How to complete a Scheffe's test by hand?

Disclaimer: I’ve never used Scheffe’s test for my post-hocs, so this is the first time I’m looking at it.

You might find this document useful. It gives an ANOVA output (from a test done in SPSS), and uses those values to do various post hocs, including Scheffe’s. Perhaps it will help you figure out which bits of your output you need to use.

@glacial Hmmm I saw that sheet and I was still left at a loss. Maybe a better question is how to find Sum of Squares contrast, and what the variables in that formula stand for, and how they can be found.

Well, in that example, they’re using MSerror, which is just SSerror/df. There’s nothing in the original ANOVA table that’s specifically linked to contrasts, and yet they’re able to calculate the f value. I’ll dig a little more and see what I can find.

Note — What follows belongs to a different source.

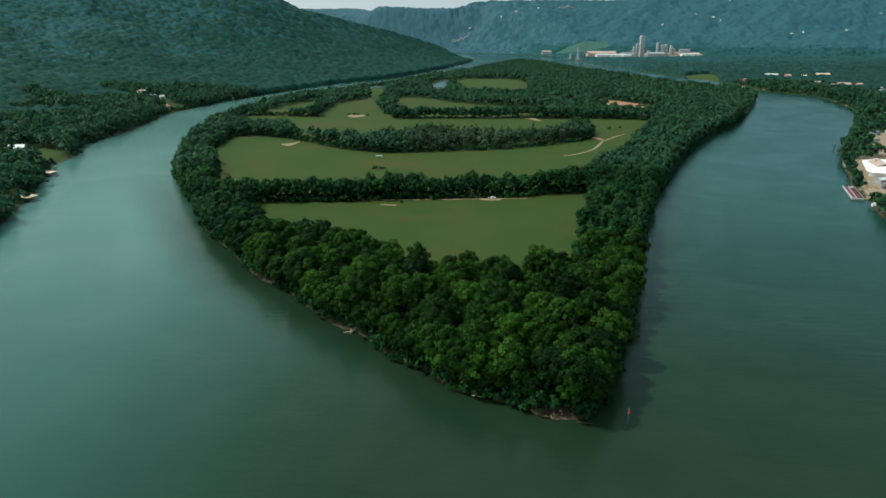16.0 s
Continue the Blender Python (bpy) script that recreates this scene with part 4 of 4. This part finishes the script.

http://books.google.com/books?id=xWENVdl6D0YC&lpg=PA405&ots=pYVXiYPRYC&dq=explaining%20psychological%20statistics%20sscontrast&pg=PA405#v=onepage&q=explaining%20psychological%20statistics%20sscontrast&f=false It’s formula 13.14 that I need to use that I’m having trouble with

Ok, from looking at your textbook, are you having difficulty with the coefficients in the formula for L? Because, I don’t think it’s very well explained in this section (and I can’t see large portions of the rest of the text)... so I can see how it might cause confusion. When I studied contrasts (in a different context), the coefficients came from decisions about which means to compare with which other means.

So, as an example, if your model includes mass of juvenile, yearling, and adult deer (so three different means), and your hypothesis is that juveniles and adults do not differ from each other, then the yearling mass must be given a coefficient of 0, and the juvenile and adult must be given 1 and -1 respectively, so that they are in contrast with each other:

phi = (1) mu(juveniles) + (0) mu(yearlings) + (-1) mu(adults)

The sum is zero, and juveniles and adults will be compared to each other.

If, on the other hand, your hypothesis is that adults and yearlings do not differ from juveniles, then the coefficient for juveniles must contrast those of adults + yearlings, so you end up with:

phi = (1) mu(juveniles) + (-0.5) mu(yearlings) + (-0.5) mu(adults)

This is very like the example given in your text.

These coefficients are your ci values. I think the rest should be easier to figure out once you have this down. From here, you can calculate SScontrast, then divide by MSw to get your F value.

Thank you this is exactly what I’ve been struggling with. One last question, if you don’t mind, @glacial . For my homework, I’m doing a problem with four groups, but I’m comparing one group to the other three. Would I weight the other three using fractions/decimals then, to get it to equal zero? (the one group is smaller than the other three, which are approximately the same)

@flash74686 That would be my approach. The one group would get (1) and each of the others would be (-⅓). Or the opposite signs. Now let’s hope I’m right. :P

It looks right to me, based on other stuff I’ve seen! Thank you so much, you’re an absolute life-saver!

You’re welcome. :)